▶ _Dataset extract_
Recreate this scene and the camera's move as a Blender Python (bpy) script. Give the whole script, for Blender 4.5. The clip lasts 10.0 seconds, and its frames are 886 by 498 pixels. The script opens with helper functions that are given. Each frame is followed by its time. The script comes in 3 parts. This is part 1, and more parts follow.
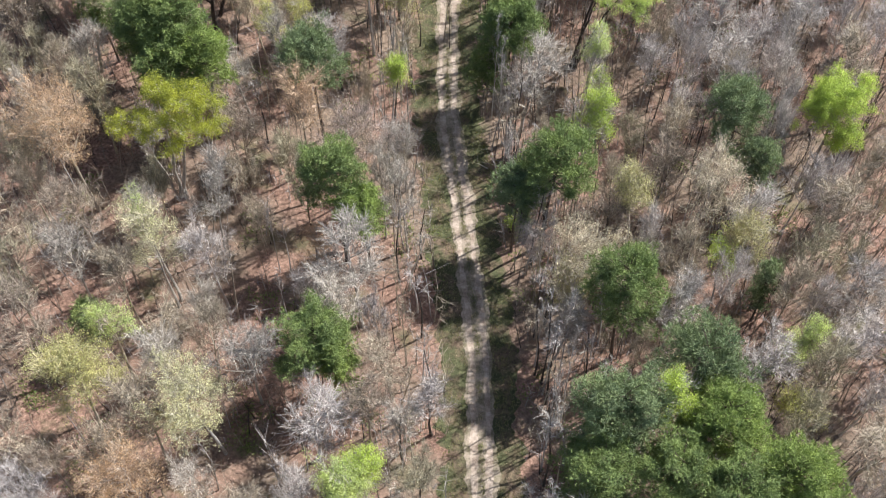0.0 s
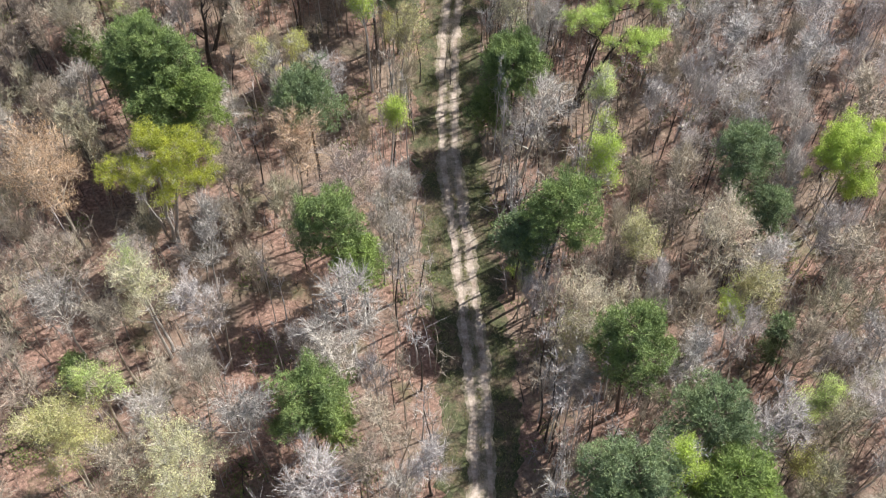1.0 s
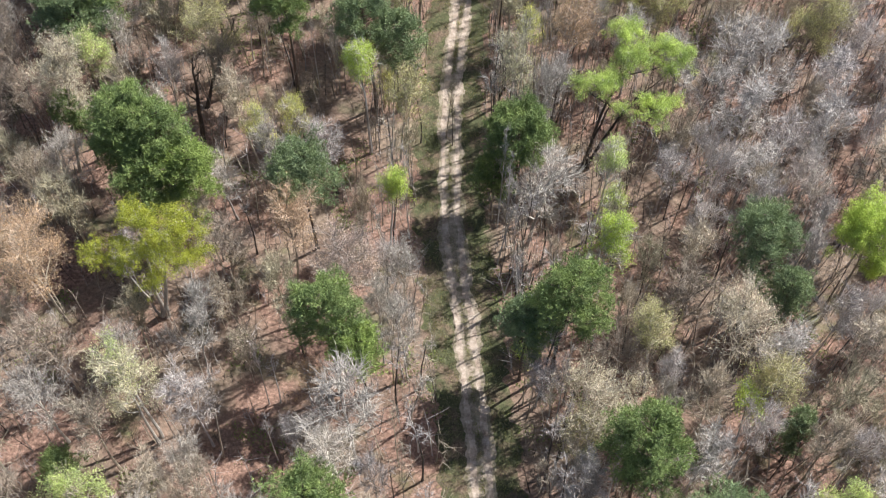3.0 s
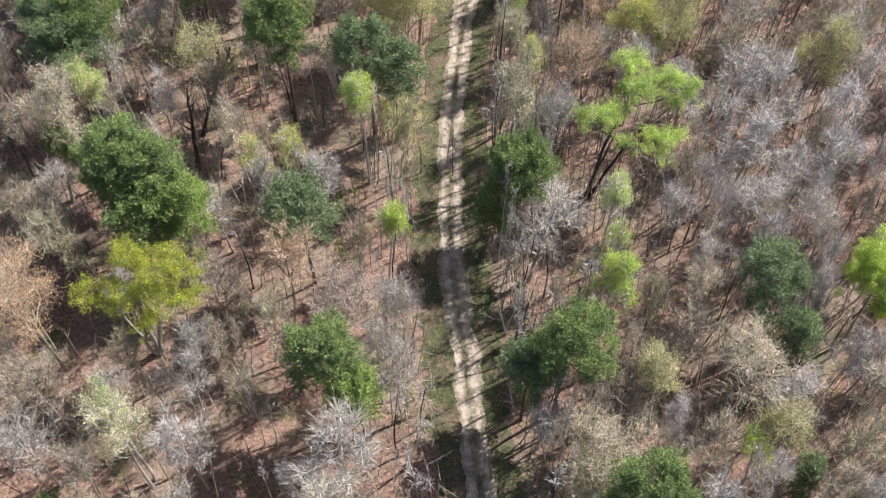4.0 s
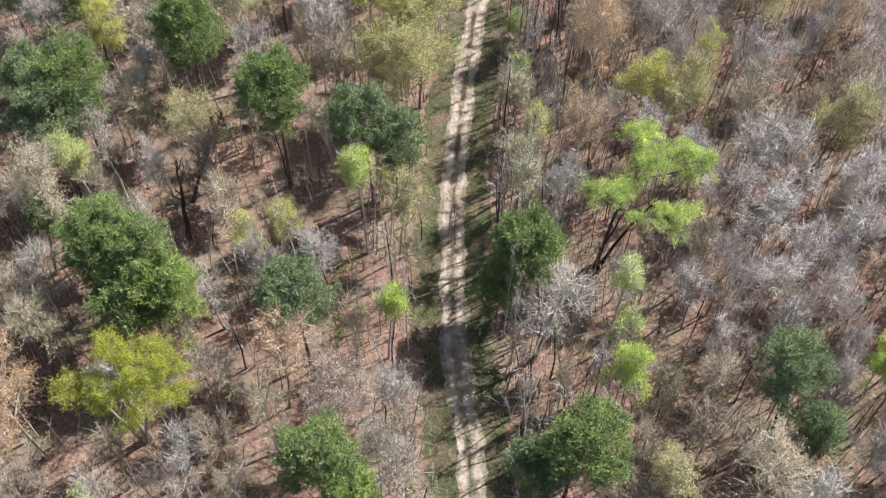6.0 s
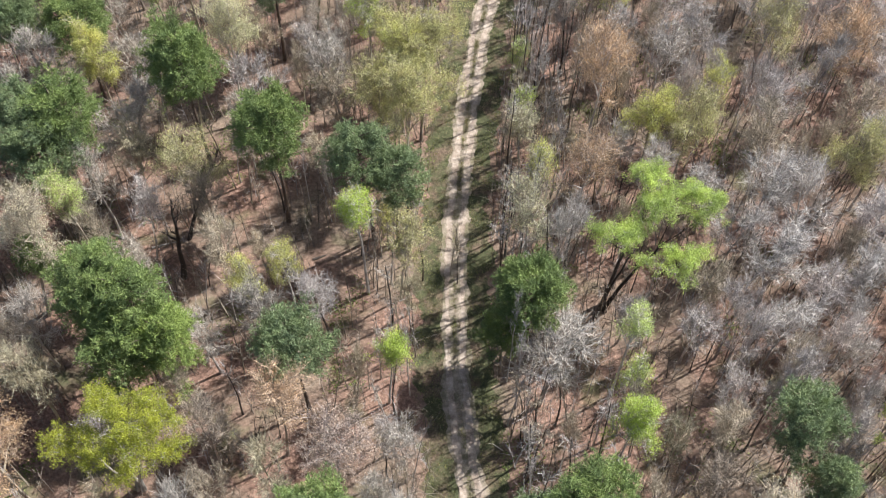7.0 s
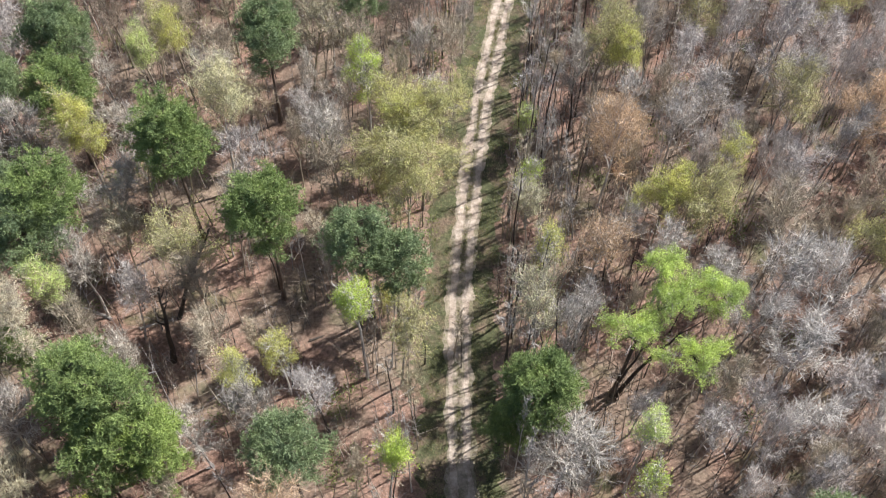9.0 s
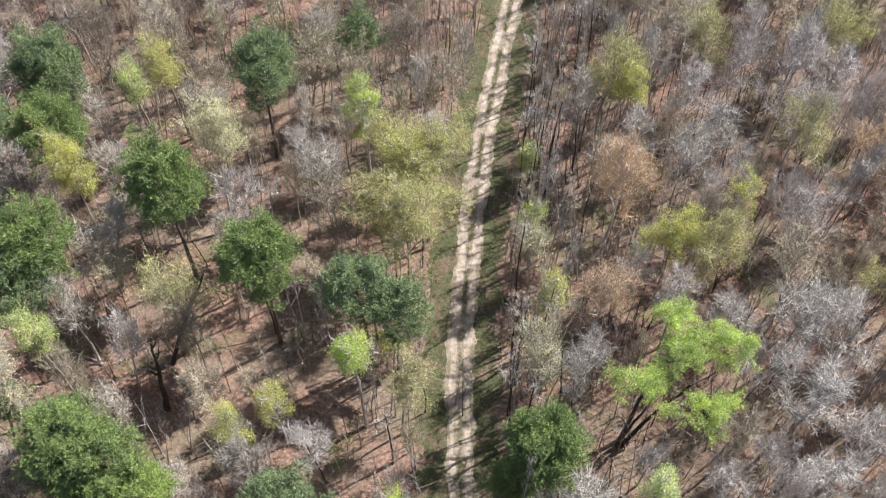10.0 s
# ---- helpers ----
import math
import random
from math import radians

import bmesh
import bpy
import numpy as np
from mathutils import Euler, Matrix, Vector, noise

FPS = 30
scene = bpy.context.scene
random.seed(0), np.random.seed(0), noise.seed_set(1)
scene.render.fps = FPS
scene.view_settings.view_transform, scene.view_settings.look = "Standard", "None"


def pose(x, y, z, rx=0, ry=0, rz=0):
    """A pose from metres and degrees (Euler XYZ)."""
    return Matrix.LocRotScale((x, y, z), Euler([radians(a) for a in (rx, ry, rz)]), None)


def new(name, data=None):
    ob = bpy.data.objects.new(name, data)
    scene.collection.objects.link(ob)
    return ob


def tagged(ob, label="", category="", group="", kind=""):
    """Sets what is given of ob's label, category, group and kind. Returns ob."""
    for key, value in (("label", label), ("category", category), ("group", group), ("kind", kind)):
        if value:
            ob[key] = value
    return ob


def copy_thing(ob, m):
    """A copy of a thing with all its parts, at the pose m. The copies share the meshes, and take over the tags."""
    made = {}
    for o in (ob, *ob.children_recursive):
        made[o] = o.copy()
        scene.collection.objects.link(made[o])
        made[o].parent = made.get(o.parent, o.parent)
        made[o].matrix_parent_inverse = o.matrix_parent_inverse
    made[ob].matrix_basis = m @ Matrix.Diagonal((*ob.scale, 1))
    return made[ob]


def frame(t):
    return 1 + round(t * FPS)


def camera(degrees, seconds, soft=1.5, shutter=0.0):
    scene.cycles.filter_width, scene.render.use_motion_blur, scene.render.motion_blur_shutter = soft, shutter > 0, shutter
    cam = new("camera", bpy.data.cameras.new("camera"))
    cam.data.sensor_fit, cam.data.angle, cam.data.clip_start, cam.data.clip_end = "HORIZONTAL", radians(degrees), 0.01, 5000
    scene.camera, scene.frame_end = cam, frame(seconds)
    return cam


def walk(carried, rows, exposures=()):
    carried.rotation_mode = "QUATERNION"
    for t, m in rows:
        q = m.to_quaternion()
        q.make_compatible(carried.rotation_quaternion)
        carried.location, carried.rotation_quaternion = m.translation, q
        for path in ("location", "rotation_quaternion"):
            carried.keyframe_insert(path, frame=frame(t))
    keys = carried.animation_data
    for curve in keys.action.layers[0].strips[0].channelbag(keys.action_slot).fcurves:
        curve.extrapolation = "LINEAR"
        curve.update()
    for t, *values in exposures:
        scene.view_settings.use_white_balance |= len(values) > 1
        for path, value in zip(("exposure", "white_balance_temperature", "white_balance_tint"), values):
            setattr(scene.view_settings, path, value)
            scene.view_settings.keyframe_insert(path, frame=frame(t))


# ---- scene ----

▶ _Goal_
Omitting all pictures, restate exactly the lines of the material from its start through the line that contains "scene.collection.objects.link(made[o])".

▶ _Answer in full_
Recreate this scene and the camera's move as a Blender Python (bpy) script. Give the whole script, for Blender 4.5. The clip lasts 10.0 seconds, and its frames are 886 by 498 pixels. The script opens with helper functions that are given. Each frame is followed by its time. The script comes in 3 parts. This is part 1, and more parts follow.
0.0 s
1.0 s
3.0 s
4.0 s
6.0 s
7.0 s
9.0 s
10.0 s
# ---- helpers ----
import math
import random
from math import radians

import bmesh
import bpy
import numpy as np
from mathutils import Euler, Matrix, Vector, noise

FPS = 30
scene = bpy.context.scene
random.seed(0), np.random.seed(0), noise.seed_set(1)
scene.render.fps = FPS
scene.view_settings.view_transform, scene.view_settings.look = "Standard", "None"


def pose(x, y, z, rx=0, ry=0, rz=0):
    """A pose from metres and degrees (Euler XYZ)."""
    return Matrix.LocRotScale((x, y, z), Euler([radians(a) for a in (rx, ry, rz)]), None)


def new(name, data=None):
    ob = bpy.data.objects.new(name, data)
    scene.collection.objects.link(ob)
    return ob


def tagged(ob, label="", category="", group="", kind=""):
    """Sets what is given of ob's label, category, group and kind. Returns ob."""
    for key, value in (("label", label), ("category", category), ("group", group), ("kind", kind)):
        if value:
            ob[key] = value
    return ob


def copy_thing(ob, m):
    """A copy of a thing with all its parts, at the pose m. The copies share the meshes, and take over the tags."""
    made = {}
    for o in (ob, *ob.children_recursive):
        made[o] = o.copy()
        scene.collection.objects.link(made[o])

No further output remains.